«Non intendiamo
formulare una critica di tipo moralistico alla società postmoderna, né tantomeno
proporre un modello risolutivo, che conduca l’umanità verso una nuova verità e
una definitiva giustizia». Il merito del contributo di Giacomo Pisani sta,
infatti, in una fenomenologia dell’epoca postfordista, restituita al lettore
con parole riconducibili al lessico heideggeriano.
Il mondo a capitalismo
avanzato, quello tipico delle città metropolitane, è popolato da soggettività
sradicate, inautentiche, «non genuine» (dall’aggettivo tedesco ‘echt’), donne e
uomini dediti alla chiacchiera, alla curiosità, imbrigliati negli equivoci
della vita quotidiana.

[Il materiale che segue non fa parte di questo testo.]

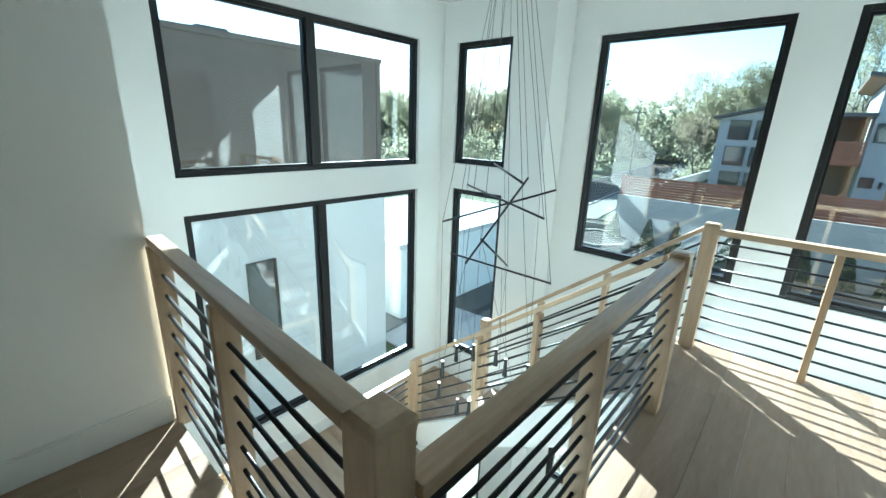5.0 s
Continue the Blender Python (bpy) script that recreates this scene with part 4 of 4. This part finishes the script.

Sono queste le voci chiave de Il gergo della postmodernità (Unicolpi 2012, con prefazione di Augusto Illuminati) secondo il ventenne studioso di Bari, gradito
ospite della nostra Scuola durante gli ultimi due anni.
Pisani individua il
deperimento della presenza, per dirla
con De Martino, o dell’esserci, per
restare all’autore di fiducia del libro, nei mutamenti del sistema di
produzione che hanno progressivamente indebolito l’istituto del lavoro
salariato. Tradotto: incrinandosi il meccanismo socio-economico centrato sul
lavoro, si rompono le abitudini di vita che hanno accompagnato l’intera
modernità. Nello specifico, stando alla ricognizione operata dalla ricerca di
Giacomo, si rompe il «rapporto autentico col mondo». Da qui, dunque, l’umanità
superficiale e liquida che si rende protagonista delle generiche giornate
metropolitane, a «bighellonare» nei lounge bar o nei centri commerciali in
virtù di una dose di tempo libero (dal lavoro) di cui si dispone. Il ragionamento
complessivo messo a punto nel Gergo è
condivisibile, ma con un limite. E cioè che non cada nella nostalgia di un
passato perduto, felice, sensato e autentico. L’impressione è che all’autore
capita di pensarci, certe volte, ma si trattiene e torna sul binario dell’analisi
fenomenologica. Altrimenti, quale dovrebbe essere questo paradiso remoto? La
domanda è rischiosa perché ammette una risposta tale da stimolare un senso di
empatia per un’epoca trascorsa che, detto nei termini del Benjamin delle Tesi sul concetto di storia, significa
salire sul carro dei vincitori, senza mai riaprire i conti col passato e
scorgervi chance rivoluzionarie. Ma questo semmai è un altro racconto. Tornando
a Pisani, il pericolo della domanda è schivato e resta la buona e utile mappa
heideggeriana del postmoderno. ‘Postmodernità’, appunto, che tuttavia, nel
gioco delle etichette, sembra meno opportuna di ‘postfordismo’ nella misura in
cui il secondo termine coglie un passaggio del tutto materiale, quindi più
reale, di un fenomeno storico di cui il primo lemma, cogliendone invece un aspetto
atmosferico, di moda del pensiero, rappresenta solamente un effetto.